In the past 24 hours, medical titles in all international media have been dealing with the case of 65-year-old Annegret Raunigk, a Berlin teacher who, a few days ago, gave birth to quadruplets with IVF. A mother of 13 other children already (the oldest of whom is 44), Raunigk has 7 more grandchildren as she prepares to retire.
This is not the first time that the name Raunigk has dominated the medical headlines. Ten years ago, the 55-year-old teacher was back in the spotlight when she brought a baby girl to the world – whose today’s desire to “have a baby brother” led her mother to travel to Ukraine to undergo IVF with egg donation, since the legal framework governing the process in Germany does not allow this when the mother is at such an advanced age. It is worth noting that her doctor tried to persuade her to keep only two or three of the four embryos fertilized, but she refused. “It is true that I was not planning to have four children. But I usually act spontaneously and the kids help me stay young,” was her candid – and rather selfish – explanation for the decision she made.
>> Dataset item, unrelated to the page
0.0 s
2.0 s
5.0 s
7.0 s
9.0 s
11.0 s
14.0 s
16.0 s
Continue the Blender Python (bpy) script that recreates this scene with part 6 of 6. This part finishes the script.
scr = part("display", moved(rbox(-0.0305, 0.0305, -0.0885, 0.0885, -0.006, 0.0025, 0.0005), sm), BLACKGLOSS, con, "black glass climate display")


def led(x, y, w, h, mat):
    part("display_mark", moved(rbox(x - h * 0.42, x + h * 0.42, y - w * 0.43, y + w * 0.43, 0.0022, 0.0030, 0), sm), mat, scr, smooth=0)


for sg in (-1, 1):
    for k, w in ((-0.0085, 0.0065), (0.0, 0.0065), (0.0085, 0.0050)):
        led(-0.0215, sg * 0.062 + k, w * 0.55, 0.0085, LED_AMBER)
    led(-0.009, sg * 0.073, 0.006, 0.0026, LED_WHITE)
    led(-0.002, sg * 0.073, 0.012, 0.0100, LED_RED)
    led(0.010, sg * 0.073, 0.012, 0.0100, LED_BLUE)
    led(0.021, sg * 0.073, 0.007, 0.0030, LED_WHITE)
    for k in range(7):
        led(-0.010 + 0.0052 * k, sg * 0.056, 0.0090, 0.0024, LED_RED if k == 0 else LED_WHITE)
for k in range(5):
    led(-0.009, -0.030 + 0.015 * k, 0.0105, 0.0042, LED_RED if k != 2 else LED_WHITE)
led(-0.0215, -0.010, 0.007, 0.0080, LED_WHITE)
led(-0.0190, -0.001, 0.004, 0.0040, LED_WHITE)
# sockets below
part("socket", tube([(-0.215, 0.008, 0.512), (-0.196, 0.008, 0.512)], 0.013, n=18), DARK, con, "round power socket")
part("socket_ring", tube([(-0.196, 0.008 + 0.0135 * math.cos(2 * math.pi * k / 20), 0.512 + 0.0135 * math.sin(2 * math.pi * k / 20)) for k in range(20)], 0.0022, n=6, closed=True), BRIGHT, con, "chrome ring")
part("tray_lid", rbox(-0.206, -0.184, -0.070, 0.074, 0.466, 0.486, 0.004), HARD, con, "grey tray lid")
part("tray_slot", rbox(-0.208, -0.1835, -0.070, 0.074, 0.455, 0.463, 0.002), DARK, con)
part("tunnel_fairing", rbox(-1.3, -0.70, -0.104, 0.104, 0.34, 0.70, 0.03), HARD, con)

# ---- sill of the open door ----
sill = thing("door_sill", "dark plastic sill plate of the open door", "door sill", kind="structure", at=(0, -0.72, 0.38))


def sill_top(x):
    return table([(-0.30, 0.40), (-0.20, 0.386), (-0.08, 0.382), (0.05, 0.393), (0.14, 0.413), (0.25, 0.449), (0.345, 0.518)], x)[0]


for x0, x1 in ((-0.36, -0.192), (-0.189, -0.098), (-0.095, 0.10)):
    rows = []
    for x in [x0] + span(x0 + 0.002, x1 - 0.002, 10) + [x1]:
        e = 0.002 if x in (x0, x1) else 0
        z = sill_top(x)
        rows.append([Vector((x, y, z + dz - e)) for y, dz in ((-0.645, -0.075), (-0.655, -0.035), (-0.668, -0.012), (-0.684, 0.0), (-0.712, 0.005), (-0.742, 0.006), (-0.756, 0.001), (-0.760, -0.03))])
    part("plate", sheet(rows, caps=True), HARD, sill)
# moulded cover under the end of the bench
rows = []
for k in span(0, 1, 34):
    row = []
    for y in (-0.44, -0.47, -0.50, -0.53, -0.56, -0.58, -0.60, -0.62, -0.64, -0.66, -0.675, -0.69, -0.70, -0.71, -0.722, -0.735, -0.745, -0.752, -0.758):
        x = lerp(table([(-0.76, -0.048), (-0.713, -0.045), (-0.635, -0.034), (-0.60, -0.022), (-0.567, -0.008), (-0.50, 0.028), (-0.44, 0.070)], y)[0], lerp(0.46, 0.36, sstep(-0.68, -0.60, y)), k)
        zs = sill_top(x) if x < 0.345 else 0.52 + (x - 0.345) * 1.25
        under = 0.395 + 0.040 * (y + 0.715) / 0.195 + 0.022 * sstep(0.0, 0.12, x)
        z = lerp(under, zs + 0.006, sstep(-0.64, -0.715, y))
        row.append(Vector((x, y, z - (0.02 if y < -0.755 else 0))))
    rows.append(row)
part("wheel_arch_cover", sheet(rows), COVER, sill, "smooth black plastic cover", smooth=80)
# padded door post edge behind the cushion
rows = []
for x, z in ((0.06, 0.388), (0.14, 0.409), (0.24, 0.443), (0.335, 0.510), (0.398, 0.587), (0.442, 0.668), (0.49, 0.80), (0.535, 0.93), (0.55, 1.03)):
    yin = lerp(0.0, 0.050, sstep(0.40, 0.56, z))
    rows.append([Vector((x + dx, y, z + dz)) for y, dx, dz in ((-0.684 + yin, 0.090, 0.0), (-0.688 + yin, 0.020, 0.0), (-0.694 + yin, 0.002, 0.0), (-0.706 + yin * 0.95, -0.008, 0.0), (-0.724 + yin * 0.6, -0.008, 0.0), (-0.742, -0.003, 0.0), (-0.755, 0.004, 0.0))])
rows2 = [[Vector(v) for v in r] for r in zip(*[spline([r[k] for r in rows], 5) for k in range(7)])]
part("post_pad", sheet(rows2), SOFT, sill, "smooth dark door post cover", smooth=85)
Unofficially, Raunigk is the oldest mother of four in the world, to the dismay of RTL, which has reserved exclusive rights to the coverage of the story since its previous pregnancy. But the relevant “record” is rather a negative sign if one looks at the objective, biological ability of a woman to fulfill her maternal role at such an advanced age.
When Raunigk crosses the threshold of 70, her four children will start school…
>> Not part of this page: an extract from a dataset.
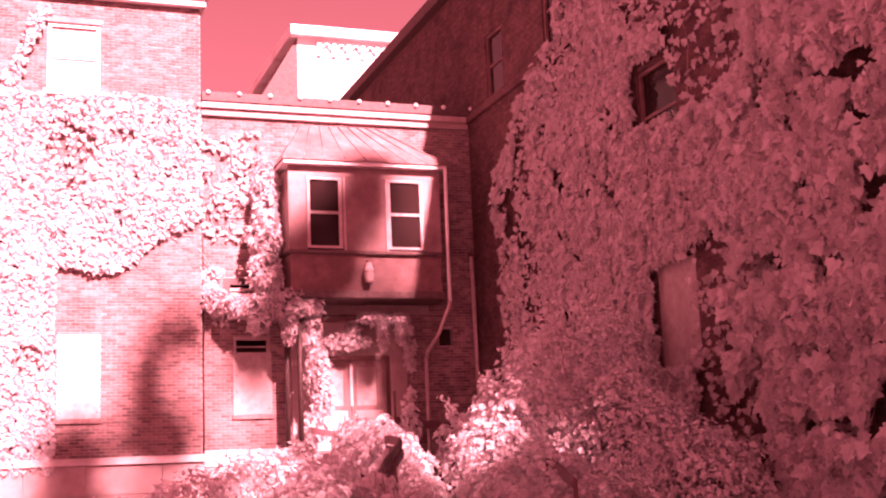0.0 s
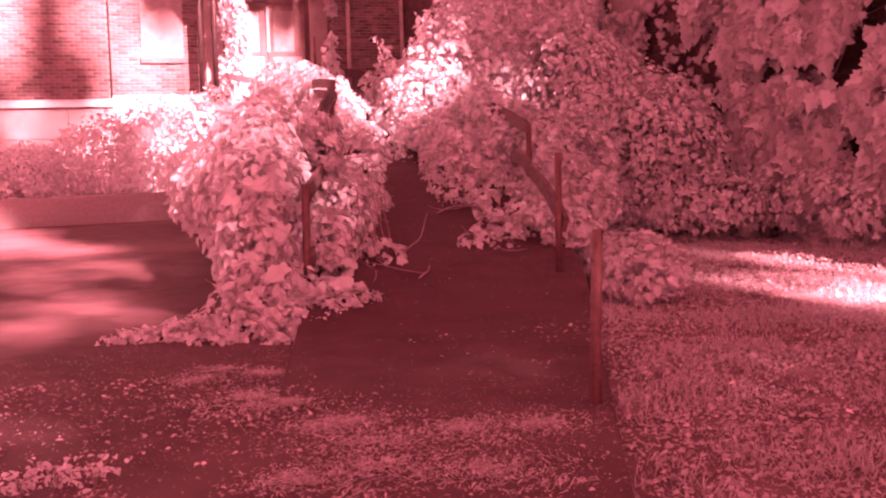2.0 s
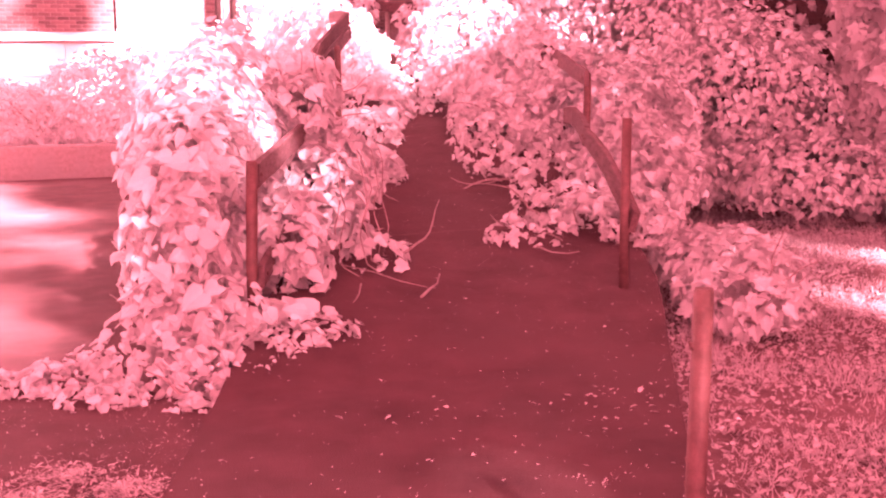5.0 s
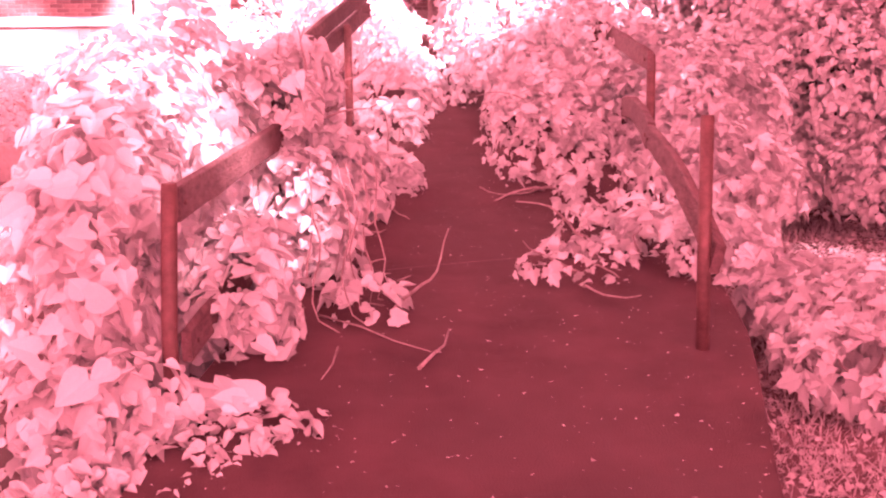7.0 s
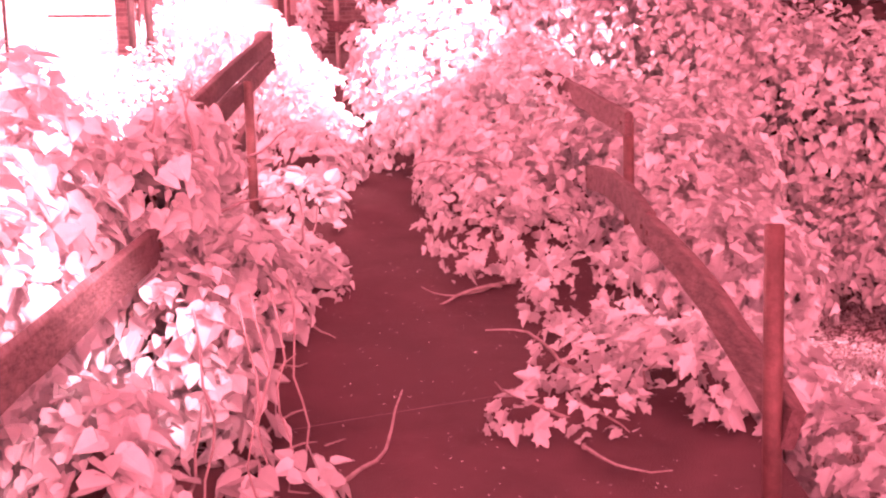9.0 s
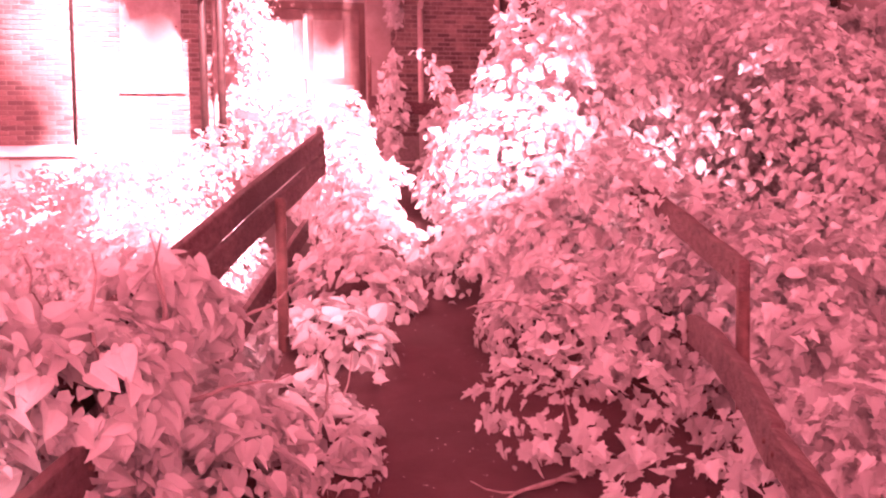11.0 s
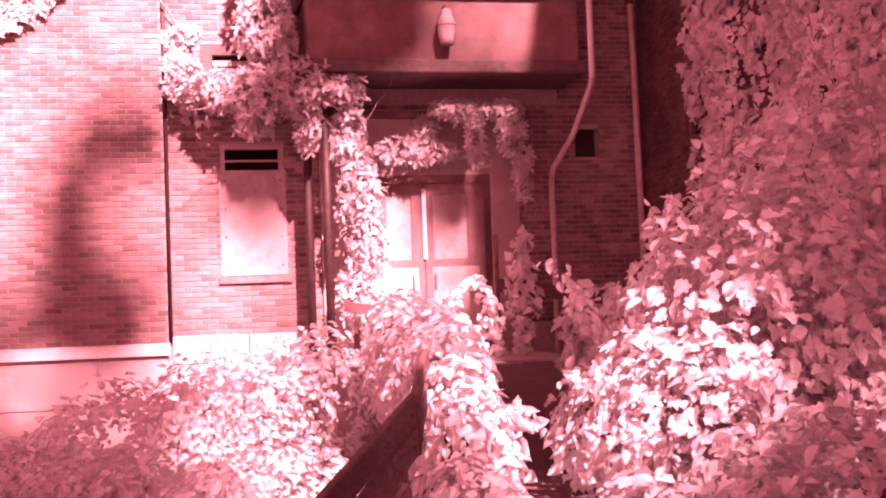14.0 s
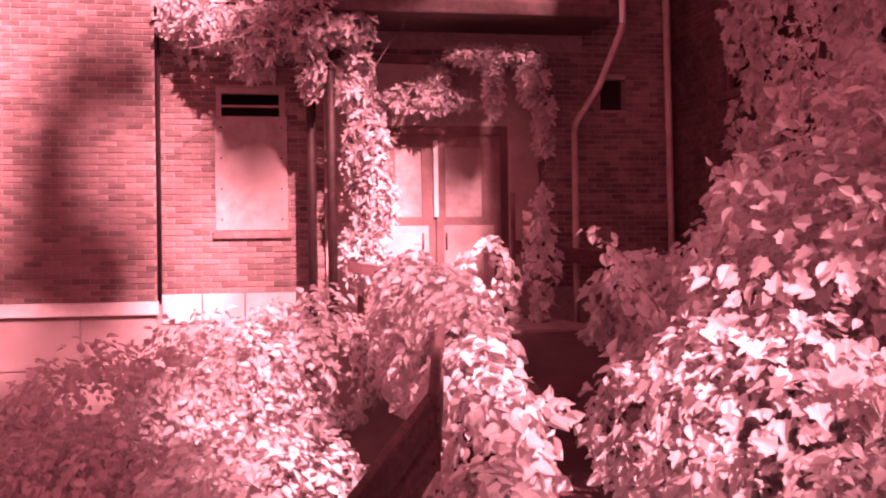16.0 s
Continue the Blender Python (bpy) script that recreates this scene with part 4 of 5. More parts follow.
def mask_wing(u, z):
    wob = 0.5 * nz(u, z, 1.1, 3.0) + 0.25 * nz(u, z, 3.0, 1.0)
    if in_hole(u, z, wing_holes[2:], -0.05) or in_hole(u, z, wing_holes[:1], -0.02):
        return 0.0
    if 12.55 < u < 14.1 and z > 7.9 + 0.5 * wob and z < 9.2:
        return 0.0
    if 10.6 + wob < u < 12.45 and 2.0 < z < 5.5 + wob:
        return 0.05
    if u < 12.9 + 0.8 * wob and z < 2.6 + wob:
        return 0.10
    if u < 12.7 + 0.8 * wob and z > 7.5 + 1.2 * wob:
        return 0.06
    if u < 14.0 and z > 9.9 + wob:
        return 0.12
    if u < 9.8:
        return 0.08
    if u > step_line(z, WING_SPARSE) + wob:
        return 0.0
    g = nz(u, z, 0.9, 2.0) + 0.5 * nz(u, z, 2.6, 7.0)
    if u > step_line(z, WING_DENSE) + 0.6 * wob:
        return 0.7 if g > 0.0 else 0.10
    return 1.0 if g > -0.34 else 0.15


wall_ivy("wall_ivy", "x", XR, 8.0, 21.6, -0.2, 13.5, 46000, 0.15, mask_wing,
         "dense shaded ivy covering the brick side wing", 0.34, base=(XR, 14, 0), turn=0.4)


def mask_near(u, z):
    if z > 12.5 or u > step_line(z, NEAR_EDGE) + 0.5 * nz(u, z, 1.3, 2.0) + 0.3 * nz(u, z, 3.5, 5.0):
        return 0
    g = nz(u, z, 1.25, 6.0) + 0.35 * nz(u, z, 3.4, 2.0)
    return 1.0 if g > -0.13 else 0.02


wall_ivy("wall_ivy", "x", XR - 0.45, 4.6, 11.2, -0.3, 12.0, 25000, 0.20, mask_near,
         "thick large-leaved creeper hanging in front of the wing", 0.65, LEAF_LOBED, base=(XR, 9, 0), turn=0.8)


def mask_tall(u, z):
    low = 6.4 + 1.6 * max(0.0, (u + 2.6) / 2.6) ** 1.5 + 0.7 * nz(u, 1.0, 0.8)
    if u < -3.4:
        low = 1.9 + 1.2 * nz(u, z, 0.9)
    high = 10.75 + 0.3 * nz(u, 5.0, 0.7)
    if z > high:
        on = u < -3.6 and abs(u + 4.45 - 0.36 * (z - 11.0)) < 0.16 + 0.15 * nz(u, z, 1.5)
        return 0.8 if on and z < 13.0 else 0.0
    if z < low:
        return 0.0
    g = nz(u, z, 0.8, 8.0)
    return 1.0 if g > -0.30 else 0.12


wall_ivy("wall_ivy", "y", YL, -9.0, -0.02, 1.8, 13.0, 24000, 0.125, mask_tall, "sunlit ivy across the tall brick block", 0.22, base=(-3, YL, 2))


def mask_link(u, z):
    if 0.05 < u < 0.75 and 5.2 < z < 6.6:
        return 0.75 if nz(u, z, 2.0) > -0.05 else 0.0
    if u < 1.7 and 7.3 < z < 10.1:
        return 0.6 if nz(u, z, 1.6, 3.0) > 0.0 else 0.05
    return 0.0


wall_ivy("wall_ivy", "y", YF, 0.05, 1.9, 5.2, 10.1, 1500, 0.13, mask_link, "thin ivy runners on the sunlit middle wall", 0.12, base=(0.5, YF, 5.2))


def wall_runners():
    """Bare pale stems that fan out over the sunlit brick."""
    h = holder("ivy_runner", (0.4, YF, 7.6), "bare pale ivy stems fanning over sunlit brick", "ivy")
    for k in range(22):
        on_link = k < 13
        y = (YF if on_link else YL) - 0.025
        p = Vector((rng.uniform(0.1, 0.9), y, rng.uniform(7.4, 8.6))) if on_link else Vector((rng.uniform(-2.6, -0.3), y, rng.uniform(7.0, 9.2)))
        a = rng.uniform(0.3, 2.0) if on_link else rng.uniform(0.6, 2.6)
        pts = [p.copy()]
        for i in range(9):
            a += rng.normal(0, 0.16)
            p = p + Vector((math.cos(a), 0, math.sin(a))) * rng.uniform(0.12, 0.26)
            if p.z > 10.2 or (not on_link and p.x > -0.08) or (on_link and p.x < 0.06):
                break
            pts.append(p.copy())
        if len(pts) > 3:
            bm = bmesh.new()
            tube(bm, pts, [0.020 * (1 - 0.6 * i / len(pts)) for i in range(len(pts))], 5)
            part("stem", bm, M_STEM, h)


wall_runners()


def bush(name, clumps, count, size, outline, mat, label, category, floor, stems=18, base=None, jitter=0.55, inner=0.7, way=(0, 0, 1), slen=1.4, lift=0.45):
    c0 = clumps[0][0]
    h = holder(name, base or (c0[0], c0[1], floor), label, category)
    P, N = clump_points(clumps, count, rng, inner, floor, lift)
    S = size * rng.uniform(0.45, 1.5, len(P))
    leaves("foliage", P, N, S, outline, mat, h, rng, droop=0.7, jitter=jitter)
    bm = bmesh.new()
    for k in range(stems):
        c, r = clumps[rng.integers(len(clumps))]
        s = (c[0] + rng.uniform(-0.5, 0.5) * r[0], c[1] + rng.uniform(-0.5, 0.5) * r[1], max(floor, c[2] - r[2] * 0.9))
        shoots(bm, rng, [s], way, slen, 0.013, 0.4, 9)
    part("stem_tangle", bm, M_STEM, h, "", "stuff")
    return h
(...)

In this reflection, but also in medical issues raised in such cases, legislation in most European countries responds by setting an age limit for IVF – in our country it is 50 years. The legislator also imposes restrictions on how many embryos can be transferred. In Greece, women over 40 can receive up to four embryos of their own eggs and up to two embryos if they come from egg donation. In other European countries, both the age and the number of embryos transferred are even stricter, to avoid multiple pregnancies and pregnancies at a very advanced age.